The way things appeared 19 years ago this month

By Tom Mattingly

AUTHOR’S PREFACE: Last Monday morning (Sept. 4) and into most of Tuesday (Sept. 5), the announcement of the new Smokey Grey uniforms honoring former Vol quarterback Condredge Holloway dominated our attention at the Mattingly household. Channel 10 had called that morning asking about Condredge and his impact on the Vol football program, and I did an interview that afternoon. The next day on, there was a story from July 2004 announcing that the Vols would wear their “throwback white jerseys.” Those jerseys featured an orange collar made famous in road games in 1971, 1972, and 1973. In those latter two years, Holloway was under center for the Vols. It was a fun story to read, until I realized halfway through, I had written it in a long-ago life working in the athletic department. Nineteen years later, here’s a look at another time the color of team jerseys was headline news.

Tennessee unveiled the retro jerseys it will wear in the season opener today at the Wolf-Kaplan Center at Neyland Stadium.

Don’t mess with your binoculars or rub your eyes when you get to Neyland Stadium for the UNLV game Sept. 5. That really is the Tennessee team out there on Shields-Watkins Field in the white jerseys.

That hasn’t happened since the Vols first unveiled orange jerseys on Sept. 23, 1922.

As part of honoring Tennessee’s storied football tradition, the Vols will open the 2004 campaign in a retro-look uniform originating from the 1970s. UT athletics director Mike Hamilton said Tennessee’s road uniform from that era had a unique look.

“The one uniform that stood out in uniqueness was the road uniform we wore in the early 1970s,” Hamilton said. “We’ve decided for one game only, we will wear our road whites and we’ve asked UNLV to wear red. I want to thank Adidas for working with us on this project.”

The season opener in September against UNLV offers a one-game break in that tradition, as the Vols will come out in retro jerseys, the white shirts with the orange shoulder/collars, made famous in the 1971, 1972 and 1973 seasons. It began in 1971 in Gainesville, Fla., a 20-13 Vol win and continued until the 1974 Auburn game on the Plains, when the Vols came out in more vanilla white shirts, ones with no orange shoulder and collar.

Hamilton said the season opener begins the process of having “family reunions” for different sports, beginning with football in 2004. All former UT football lettermen have been invited to the UNLV game for a reunion and will be recognized at halftime.

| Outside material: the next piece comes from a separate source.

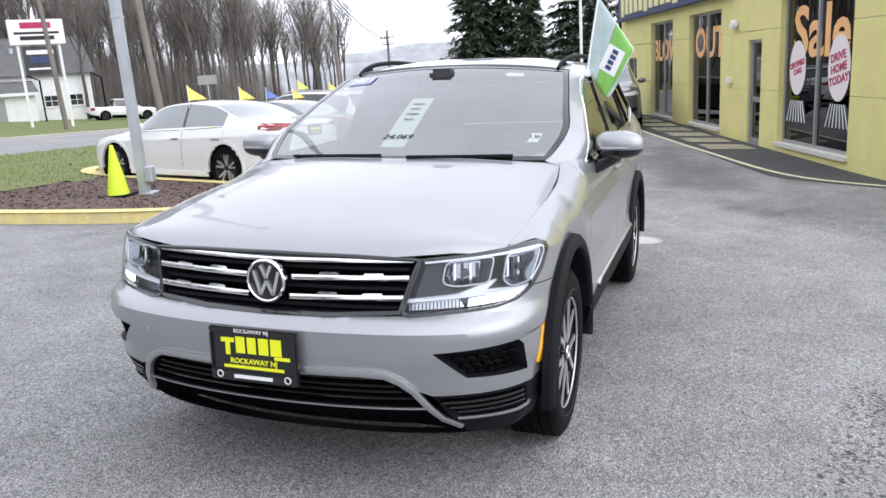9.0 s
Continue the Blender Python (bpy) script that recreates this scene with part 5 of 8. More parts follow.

We’re happy to report that between 375 to 400 former football lettermen will be a part of this weekend,” Hamilton said. “The lettermen will be invited to the team’s final walk-through Saturday afternoon, then have individual team dinners on Saturday night, then participate in the Vol Walk to the stadium on Sunday with this year’s team. It will be a great opportunity for the fans to say thank you for what their contribution has been to Tennessee football history.”

Hamilton added other sports reunions will follow each year.

The whole issue of white jerseys is an intriguing part of Tennessee football history and lore.

Up until 1971, Tennessee wore white shirts on the road only out of necessity. You went to a road game, and the Vols were there decked out in orange. There were a few exceptions, however, that caused Vols fans to have the willies when white shirts were mentioned.

– Texas 16, Tennessee 0, in the 1953 Cotton Bowl

– Alabama 35, Tennessee 0, in 1963 at Birmingham

– Texas 36, Tennessee 13, in the 1969 Cotton Bowl

Former Vol tailback Mallon Faircloth was present that day in 1963 when the Vols trotted onto Legion Field in their new white shirts, part of the “Halloween” look that year under head coach Jim McDonald.

Faircloth, who received his UT law degree in 1968, was the last of the single-wing tailbacks. He is now a magistrate in the United States District Court, Middle District of Georgia, Columbus Division. He remembered that day nearly 41 years ago.

“We had new orange jerseys that season and new white ones had just come in,” he recalled. “They were the jerseys with stripes across the shoulder. I guess Coach McDonald wanted to change our luck.

“He didn’t discuss it with any of us. I think he told us that week we were wearing them. We were undermanned in the offensive line.”

The Vols recovered from their first three games in white to end up playing pretty well in the white shirts, assembling an 81-50-2 (.617) record over that time, all games obviously on the road. That’s 61.7 percent as opposed to an overall winning percentage in the school’s history of 69.8 (736-303-53).

So, Vol fans, you needn’t be afraid of the white shirts any longer.

That was the way things appeared 19 years ago this month.